火曜日、

東京都三鷹市。以前住んでいてた台東区エリア、今住んでいる品川エリア。このどちらからも遠いのだけれど、今でも少なくとも年1回は訪れる場所である。2024年としては、今日の訪問が最初で最後であった。
このエリアに行く目的は二つある。
一つはカフェ。当時、頻繁に通っていたカフェがある。お気に入りのポイントは、お喋りが禁止であること、パソコンやスマホの操作も禁止であること。現金のみ支払い可能。それでいて、オーナーが非常に癖がある。
吉祥寺に近いこともあって、若いカップルが訪れることもあるのだけれど、大体そそくさと帰ってしまう。
カフェの内装は、古い洋風の家具が飾られていたり、そうそう、電気も全てランプだったり。椅子とテーブルも一つ一つ全部違っていて、傾いていたり、ギシギシ音を立てたりしている。
まるでここだけ異世界にあるかのような、そんな感覚になれる。文字通りの非日常。
前職時代、土日が雨だと必ずここに来ていた。大きな公園のすぐそばにあるから、雨が降ると公園で遊んでいる人がいないから、ふらっと立ち寄る客もいなくて、絶対空いているのだ。
2,3時間滞在していて、また45分くらいかけて自宅まで帰っていく。ここでまた明日から始まる1週間に向けてリフレッシュしていた。
もう一つは本屋。三鷹の駅からとにかく直線でずっとずっと歩いていくと、ひっそりとたたずむ一件の個人経営の本屋が現れる。
大型書店やチェーン店が扱っているような本は基本販売しておらず、ZINEだったり著者の直筆サイン入りの本が売っていたりする。
旅・詩歌・思想・哲学・ジェンダー・セクシュアリティ・人種、こういった類の本が小説やドキュメンタリー、エッセイまで並んでいるのだ。僕が大学生の頃に入っていたゼミがまさにこういうものを扱っていたこともあり、どんぴしゃりなのだ。

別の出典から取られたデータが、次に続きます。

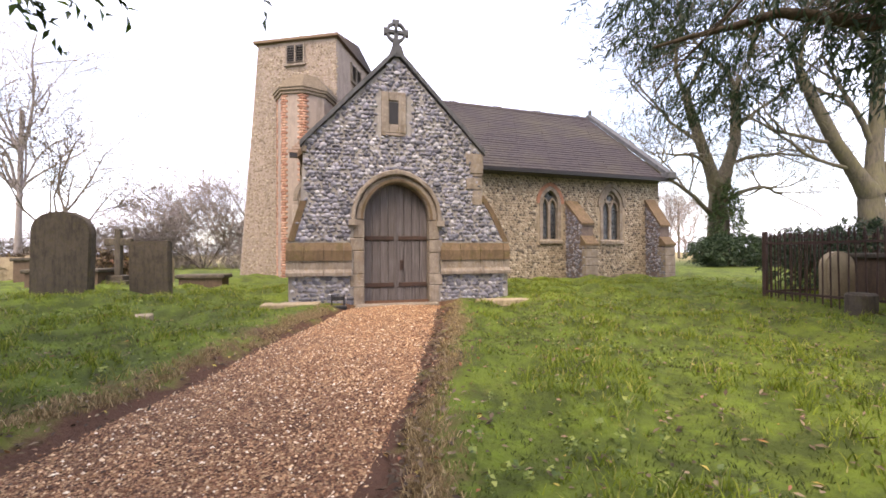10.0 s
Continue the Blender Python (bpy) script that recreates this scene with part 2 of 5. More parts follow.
M = {
    "turf": ground_mat(), "gravel": gravel_mat(), "pebble": pebble_mat(),
    "mortar": stone_mat("flint_mortar", (0.36, 0.30, 0.225), (0.22, 0.175, 0.125), (0.30, 0.21, 0.12), scale=2.0),
    "mortar_grey": stone_mat("grey_mortar", (0.30, 0.28, 0.26), (0.19, 0.175, 0.165), (0.26, 0.23, 0.19), scale=2.0),
    "tower_wall": stone_mat("tower_rubble", (0.29, 0.235, 0.19), (0.235, 0.185, 0.15), (0.25, 0.175, 0.135), scale=1.5),
    "flint": island_mat("flint", (0.0, (0.07, 0.07, 0.088)), (0.35, (0.15, 0.148, 0.185)), (0.75, (0.24, 0.235, 0.28)), (1.0, (0.46, 0.45, 0.46)), rough=0.45, spec=0.45, fine=30.0),
    "flint_warm": island_mat("warm_flint", (0.0, (0.085, 0.07, 0.055)), (0.4, (0.21, 0.165, 0.12)), (0.75, (0.33, 0.265, 0.19)), (1.0, (0.5, 0.43, 0.33)), rough=0.6, fine=30.0),
    "limestone": stone_mat("limestone", (0.30, 0.255, 0.21), (0.15, 0.12, 0.095), (0.12, 0.095, 0.07), (0.2, 0.15, 0.095), scale=4.0),
    "band": stone_mat("mossy_band", (0.17, 0.115, 0.07), (0.10, 0.066, 0.04), (0.06, 0.045, 0.026), (0.10, 0.078, 0.03), scale=4.0),
    "brick": island_mat("red_brick", (0.0, (0.30, 0.13, 0.08)), (0.5, (0.42, 0.21, 0.135)), (1.0, (0.5, 0.3, 0.2)), rough=0.85, fine=20.0),
    "brick_pale": island_mat("pale_brick", (0.0, (0.17, 0.12, 0.082)), (0.5, (0.28, 0.22, 0.155)), (1.0, (0.42, 0.345, 0.255)), rough=0.9, fine=20.0),
    "dark_brick": stone_mat("dark_rubble", (0.17, 0.14, 0.125), (0.085, 0.068, 0.065), (0.20, 0.11, 0.075), scale=5.0),
    "tile": tile_mat(), "oak": wood_mat(), "glass": glass_mat(),
    "lead": stone_mat("lead_sheet", (0.10, 0.102, 0.108), (0.06, 0.062, 0.066), (0.11, 0.1, 0.09), rough=0.85),
    "iron": stone_mat("rusty_iron", (0.055, 0.032, 0.024), (0.03, 0.022, 0.02), (0.12, 0.05, 0.025), scale=6.0, rough=0.7),
    "black": stone_mat("black_paint", (0.02, 0.02, 0.022), (0.014, 0.014, 0.015), (0.05, 0.04, 0.03), rough=0.5),
    "bark_dark": bark_mat("evergreen_bark", (0.022, 0.016, 0.011), (0.115, 0.083, 0.056), (0.06, 0.05, 0.028)),
    "bark_moss": bark_mat("mossy_bark", (0.11, 0.095, 0.06), (0.25, 0.21, 0.13), (0.23, 0.2, 0.06)),
    "bark_lime": bark_mat("lime_bark", (0.05, 0.044, 0.034), (0.125, 0.108, 0.08), (0.11, 0.102, 0.05)),
    "weed": island_mat("weed_leaf", (0.0, (0.05, 0.085, 0.016)), (0.6, (0.14, 0.185, 0.034)), (1.0, (0.26, 0.29, 0.065)), rough=0.5, spec=0.4, leafy=0.2),
    "bark_grey": bark_mat("grey_bark", (0.09, 0.08, 0.065), (0.2, 0.175, 0.14), (0.17, 0.16, 0.09)),
    "twig": bark_mat("twig_bark", (0.07, 0.055, 0.045), (0.14, 0.115, 0.095), (0.13, 0.11, 0.07)),
    # far twigs, with the haze of distance lightened into the bark colour
    "twig_hazed": bark_mat("hazed_twigs", (0.2, 0.165, 0.155), (0.34, 0.285, 0.265), (0.28, 0.245, 0.19)),
    "leaf": island_mat("laurel_leaf", (0.0, (0.010, 0.021, 0.007)), (0.6, (0.024, 0.05, 0.011)), (0.85, (0.058, 0.115, 0.018)), (1.0, (0.24, 0.36, 0.045)), rough=0.4, spec=0.3, leafy=0.14),
    # lighter copy of the leaf, the skylight on it put into the colour
    "leaf_lit": island_mat("lit_leaf", (0.0, (0.04, 0.085, 0.012)), (0.5, (0.11, 0.19, 0.026)), (1.0, (0.26, 0.36, 0.05)), rough=0.36, spec=0.4, leafy=0.25),
    "yew": island_mat("yew_needles", (0.0, (0.014, 0.028, 0.014)), (0.6, (0.03, 0.055, 0.024)), (1.0, (0.05, 0.08, 0.03)), rough=0.6, leafy=0.12),
    "ivy": island_mat("ivy_leaf", (0.0, (0.025, 0.05, 0.018)), (0.6, (0.05, 0.085, 0.025)), (1.0, (0.09, 0.13, 0.04)), rough=0.5, leafy=0.15),
    "grass": island_mat("grass_blades", (0.0, (0.05, 0.072, 0.009)), (0.45, (0.142, 0.192, 0.018)), (0.8, (0.21, 0.258, 0.03)), (0.95, (0.29, 0.27, 0.07)), (1.0, (0.40, 0.34, 0.17)), rough=0.7, leafy=0.3),
    # mossy blades, darkened by the shade between tussocks
    "grass_dark": island_mat("mossy_shade_blades", (0.0, (0.028, 0.042, 0.009)), (0.6, (0.06, 0.085, 0.014)), (1.0, (0.12, 0.14, 0.03)), rough=0.75, leafy=0.2),
    "tuft": island_mat("bleached_tuft", (0.0, (0.045, 0.055, 0.014)), (0.4, (0.12, 0.13, 0.026)), (0.75, (0.24, 0.215, 0.06)), (1.0, (0.42, 0.34, 0.15)), rough=0.75, leafy=0.25),
    "straw": island_mat("dry_grass", (0.0, (0.16, 0.11, 0.055)), (0.6, (0.31, 0.22, 0.115)), (1.0, (0.48, 0.37, 0.21)), rough=0.85, leafy=0.2),
    "litter": island_mat("dead_leaves", (0.0, (0.036, 0.024, 0.015)), (0.4, (0.09, 0.06, 0.036)), (0.7, (0.16, 0.112, 0.068)), (0.9, (0.26, 0.19, 0.12)), (0.96, (0.24, 0.085, 0.045)), (1.0, (0.42, 0.35, 0.08)), rough=0.75),
}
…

実は2年前、この店で開かれたトークショーに参加したことがある。小さなお店なので、観客も7人限定だった。
アットホームで静かな雰囲気なのだが、参加者一人一人が意見を持っていて、その意見がまたユニークでとても愉快な2時間だったと記憶している。
年末で少し時間が出来ると、「あ、また行っておこう」と、ふと思える場所だ。
ずっと欲しかったZINE『暮らしは、言葉でできている』(著者の一人である谷川さんのサイン入りと、偶然面白そうと思って手に取った『戻れないけれど、生きるのだ 男らしさのゆくえ』(こちらも著者である清田隆之さんのサイン入りを購入してきた。ジェンダー研究を専門にしている方で、僕はAmazonでフォローしている。
立ち読みしていたら、なんか惹かれるなと思い、あとで調べたら、もともとフォローしている人だった。どんぴしゃだ。
住みたいかどうか、と聞かれるとちょっと微妙な感じはするけれど、でも必ず1年に1回は訪れたい場所、それが三鷹。
この街は変わらずに僕を受け入れてくれる気がする。